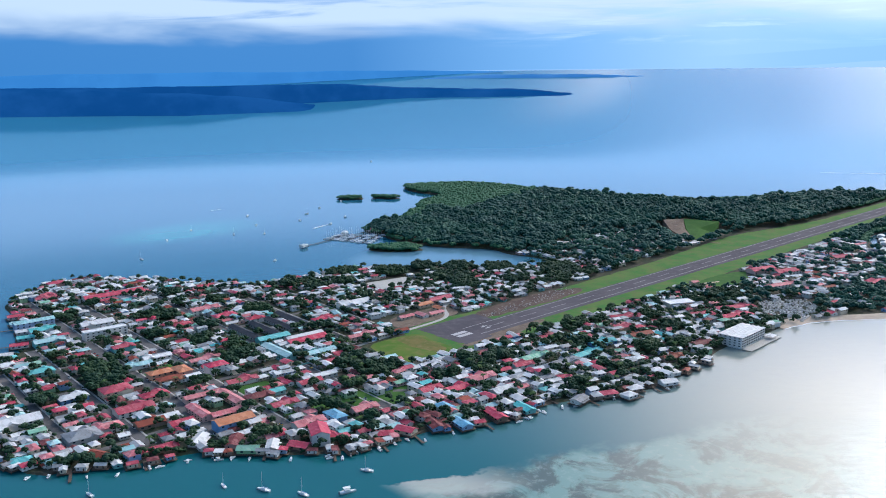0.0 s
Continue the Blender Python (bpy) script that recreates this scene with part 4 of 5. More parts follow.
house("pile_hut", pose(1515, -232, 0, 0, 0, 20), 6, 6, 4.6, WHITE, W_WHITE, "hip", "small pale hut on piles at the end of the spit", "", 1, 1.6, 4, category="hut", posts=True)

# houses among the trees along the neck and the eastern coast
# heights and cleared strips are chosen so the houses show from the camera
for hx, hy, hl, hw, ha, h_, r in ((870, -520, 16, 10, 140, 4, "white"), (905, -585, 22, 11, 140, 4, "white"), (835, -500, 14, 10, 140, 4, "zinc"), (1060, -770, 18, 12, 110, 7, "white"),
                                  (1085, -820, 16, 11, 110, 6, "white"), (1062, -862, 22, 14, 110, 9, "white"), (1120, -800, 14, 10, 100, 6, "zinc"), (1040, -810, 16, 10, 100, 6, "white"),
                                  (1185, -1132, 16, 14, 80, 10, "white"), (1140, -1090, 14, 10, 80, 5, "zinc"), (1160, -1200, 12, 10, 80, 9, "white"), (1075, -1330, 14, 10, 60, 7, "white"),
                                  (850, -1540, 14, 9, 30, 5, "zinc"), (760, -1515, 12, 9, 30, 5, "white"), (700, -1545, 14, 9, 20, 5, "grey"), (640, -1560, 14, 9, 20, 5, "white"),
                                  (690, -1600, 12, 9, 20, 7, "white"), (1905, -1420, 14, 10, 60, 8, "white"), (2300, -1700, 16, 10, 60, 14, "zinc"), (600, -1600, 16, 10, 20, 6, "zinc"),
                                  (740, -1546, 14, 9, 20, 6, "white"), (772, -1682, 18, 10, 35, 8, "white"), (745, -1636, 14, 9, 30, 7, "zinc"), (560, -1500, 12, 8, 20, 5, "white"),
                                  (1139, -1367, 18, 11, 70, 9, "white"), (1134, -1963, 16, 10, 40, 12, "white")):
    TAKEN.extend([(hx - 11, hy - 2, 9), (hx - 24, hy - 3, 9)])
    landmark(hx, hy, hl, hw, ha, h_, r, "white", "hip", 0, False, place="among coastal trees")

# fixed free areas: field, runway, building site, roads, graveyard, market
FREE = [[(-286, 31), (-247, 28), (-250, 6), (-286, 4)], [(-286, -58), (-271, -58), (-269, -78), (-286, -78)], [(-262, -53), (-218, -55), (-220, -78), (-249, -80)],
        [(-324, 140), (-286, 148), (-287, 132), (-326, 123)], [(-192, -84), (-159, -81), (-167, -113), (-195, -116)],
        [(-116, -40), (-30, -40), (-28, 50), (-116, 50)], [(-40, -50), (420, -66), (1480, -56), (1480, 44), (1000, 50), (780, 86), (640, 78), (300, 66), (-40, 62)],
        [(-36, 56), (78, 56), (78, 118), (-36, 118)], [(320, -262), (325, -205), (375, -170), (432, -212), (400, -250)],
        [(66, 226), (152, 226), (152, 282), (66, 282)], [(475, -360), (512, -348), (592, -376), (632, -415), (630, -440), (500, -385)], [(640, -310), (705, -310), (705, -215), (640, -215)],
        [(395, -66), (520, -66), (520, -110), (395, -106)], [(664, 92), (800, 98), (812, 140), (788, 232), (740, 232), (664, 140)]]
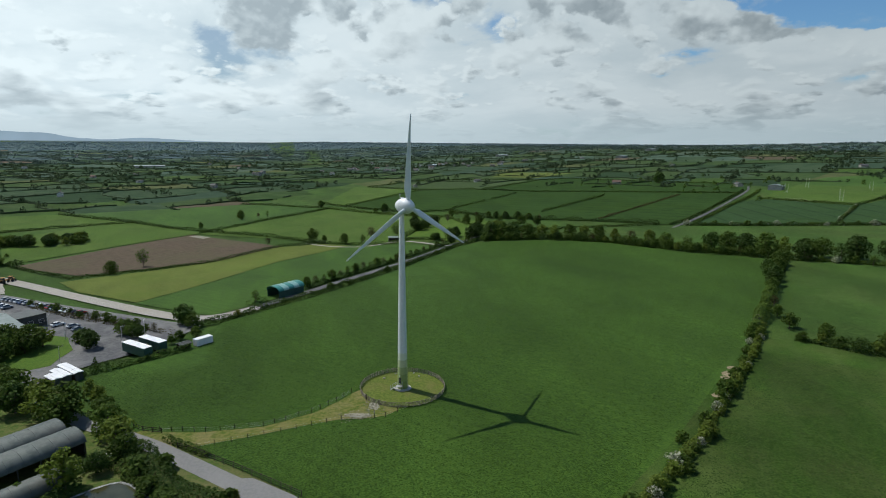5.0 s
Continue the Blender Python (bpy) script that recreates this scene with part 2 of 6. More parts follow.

● ● ● ● ●

WORK REQUIRED: Copy only the part of the records that runs from the first line to the line with "pale hut on", ends included, leaving pictures out.

THE RESULT:
0.0 s
Continue the Blender Python (bpy) script that recreates this scene with part 4 of 5. More parts follow.
house("pile_hut", pose(1515, -232, 0, 0, 0, 20), 6, 6, 4.6, WHITE, W_WHITE, "hip", "small pale hut on piles at the end of the spit", "", 1, 1.6, 4, category="hut", posts=True)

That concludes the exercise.